Information supplied –
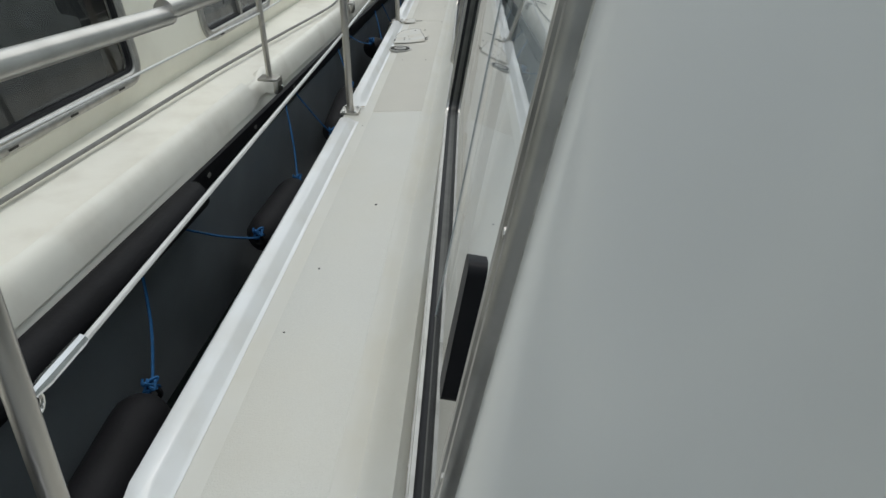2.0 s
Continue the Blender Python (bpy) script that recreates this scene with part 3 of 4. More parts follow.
part("body", box((1.76, 0.22, -0.33), (2.20, 0.66, 1.30), 0.006), CABW, cb)
for i in range(2):
    d = part("door", box((1.744, 0.23 + 0.212 * i, -0.28), (1.761, 0.44 + 0.212 * i, 1.24), 0.005), CABW, cb)
    part("handle", box((1.732, 0.41 + 0.05 * i, 0.4), (1.746, 0.42 + 0.05 * i, 0.5), 0.003), STEEL, d)
tb = thing("table", "beige laminate dining table in the aft cabin", "table")
part("tabletop", box((0.62, -0.44, 0.195), (1.16, 0.17, 0.22), 0.006), TABLE, tb)
part("table_edge", box((1.1605, -0.436, 0.200), (1.1645, 0.166, 0.215)), DARKW, tb)
part("leg", cyl((0.92, -0.12, -0.33), (0.92, -0.12, 0.196), 0.035), STEEL, tb)
bl = thing("roller_blind", "beige fabric roller blind half lowered over the far window", "blind")
part("cloth", slab(rect_poly(1.30, 0.60, 2.48, 0.93, 0.01), stbd, -0.05, 0.004), LINING, bl)
part("hem_bar", slab(rect_poly(1.30, 0.585, 2.48, 0.602, 0.004), stbd, -0.046, 0.014), CABW, bl)
dish = thing("bowl", "small yellow green plastic bowl on the table", "bowl")
bm = bmesh.new()
for r0, r1, za, zb in ((0.030, 0.050, 0.22, 0.233), (0.050, 0.058, 0.233, 0.252)):
    add_cyl(bm, (0.940, -0.190, za), (0.940, -0.190, zb), r0, r1, 24)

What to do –
Make an exact copy of all the material, but keep the pictures out of it.

Solution to the problem –
2.0 s
Continue the Blender Python (bpy) script that recreates this scene with part 3 of 4. More parts follow.
part("body", box((1.76, 0.22, -0.33), (2.20, 0.66, 1.30), 0.006), CABW, cb)
for i in range(2):
    d = part("door", box((1.744, 0.23 + 0.212 * i, -0.28), (1.761, 0.44 + 0.212 * i, 1.24), 0.005), CABW, cb)
    part("handle", box((1.732, 0.41 + 0.05 * i, 0.4), (1.746, 0.42 + 0.05 * i, 0.5), 0.003), STEEL, d)
tb = thing("table", "beige laminate dining table in the aft cabin", "table")
part("tabletop", box((0.62, -0.44, 0.195), (1.16, 0.17, 0.22), 0.006), TABLE, tb)
part("table_edge", box((1.1605, -0.436, 0.200), (1.1645, 0.166, 0.215)), DARKW, tb)
part("leg", cyl((0.92, -0.12, -0.33), (0.92, -0.12, 0.196), 0.035), STEEL, tb)
bl = thing("roller_blind", "beige fabric roller blind half lowered over the far window", "blind")
part("cloth", slab(rect_poly(1.30, 0.60, 2.48, 0.93, 0.01), stbd, -0.05, 0.004), LINING, bl)
part("hem_bar", slab(rect_poly(1.30, 0.585, 2.48, 0.602, 0.004), stbd, -0.046, 0.014), CABW, bl)
dish = thing("bowl", "small yellow green plastic bowl on the table", "bowl")
bm = bmesh.new()
for r0, r1, za, zb in ((0.030, 0.050, 0.22, 0.233), (0.050, 0.058, 0.233, 0.252)):
    add_cyl(bm, (0.940, -0.190, za), (0.940, -0.190, zb), r0, r1, 24)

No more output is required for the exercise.